De qualquer forma, de acordo com Valdez Streaty, Musk parece ter parado de dar muita atenção aos veículos elétricos para se concentrar em outras áreas, como a robótica, a inteligência artificial e sua empresa SpaceX. Ele também adotou algumas das fixações de direita de Trump. Em um discurso após a posse do presidente, Musk não mencionou carros elétricos, mas disse que "o futuro da civilização está garantido com 'cidades seguras, fronteiras seguras, gastos sensatos, o básico'". Ele acrescentou: “Vamos levar o DOGE para Marte”, referindo-se ao Departamento de Eficiência Governamental que ele lidera e que visa reduzir os gastos federais. “Conseguem imaginar como seria maravilhoso se os astronautas americanos plantassem a bandeira em outro planeta pela primeira vez? Quão inspirador isso seria?!”, concluiu.
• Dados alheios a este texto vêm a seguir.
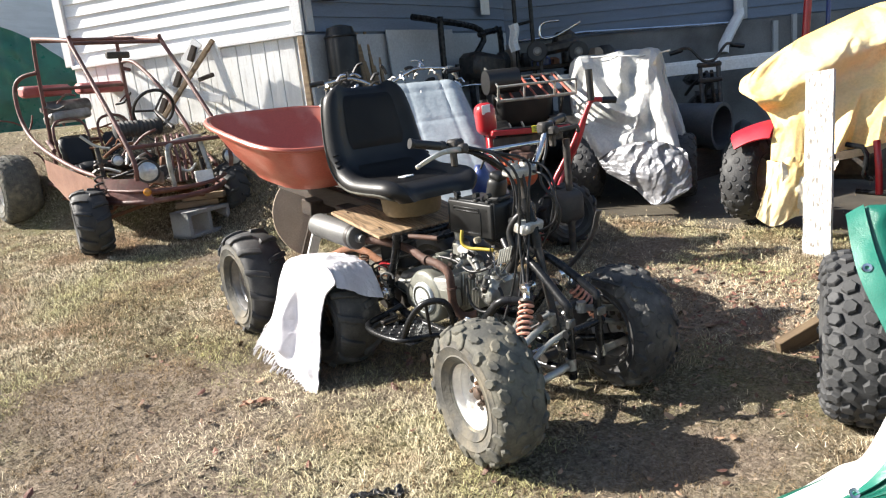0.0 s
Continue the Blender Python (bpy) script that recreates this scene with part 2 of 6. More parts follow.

A preocupação com a crise climática aparentemente não está mais no topo da agenda de Musk, apesar de ele ter dito anteriormente que é um defensor ferrenho do clima e ter convocado em 2016 uma "revolta popular" contra a indústria de combustíveis fósseis porque o mundo estava caminhando "inevitavelmente para um alto nível de danos". “Quanto mais cedo pudermos agir, menor será o impacto negativo resultante”. Quando Trump retirou os Estados Unidos do acordo climático de Paris de 2017, Musk disse que estava deixando um órgão consultivo presidencial em protesto. “A mudança climática é real”, ele tuitou na época: “Sair do Acordo de Paris não é bom para os Estados Unidos nem para o mundo”.
Mas Musk pouco disse depois que Trump, que chamou a mudança climática de uma "farsa monumental", retirou novamente os Estados Unidos do Acordo de Paris e emitiu uma série de ordens para aumentar a perfuração de petróleo e gás e dificultar a produção de energia renovável. Em janeiro, Musk disse: “O risco de mudança climática é real, mas muito mais lento do que os alarmistas afirmam”.
Críticos dizem que é improvável que Musk use sua influência no governo Trump para conscientizar sobre o crescente alarme expresso por cientistas e pelo público americano sobre os impactos do perigoso aquecimento global. Para Paul Bledsoe, que foi conselheiro climático da Casa Branca durante o governo Bill Clinton, “isso mostra que ele é um oportunista. Ele agora está minimizando a ameaça das mudanças climáticas, e acredito que ele esteja pensando secretamente em usar contratos governamentais para geoengenharia, já que os custos das mudanças climáticas não podem mais ser escondidos”. Quem conhece Musk diz que ele se distanciou dos democratas depois de não ter sido convidado para uma grande cúpula sobre veículos elétricos realizada pela Casa Branca em 2021, depois que Joe Biden virou presidente.
Robert Zubrin, um importante defensor da exploração humana de Marte que diz ter ajudado a introduzir Musk na ideia da expansão marciana, acredita que “foi um erro não forçado de Biden. E nos últimos dois anos, Elon Musk deixou de ser o cavaleiro branco dos ambientalistas para se tornar o vilão de Bond”, ele observa. Em sua opinião, “a motivação central de Musk é o desejo de glória eterna por seus grandes feitos. Ele quer salvar a civilização porque quer ser lembrado por salvá-la”. Segundo Zubrin, isso “é o que motivou suas principais realizações, Tesla e SpaceX. No entanto, também há um lado obscuro, e agora esse lado começou a emergir”, diz ele.
O Guardian entrou em contato com a Tesla para comentar sua posição sobre isenções fiscais para veículos elétricos, mas a fabricante de veículos elétricos não respondeu.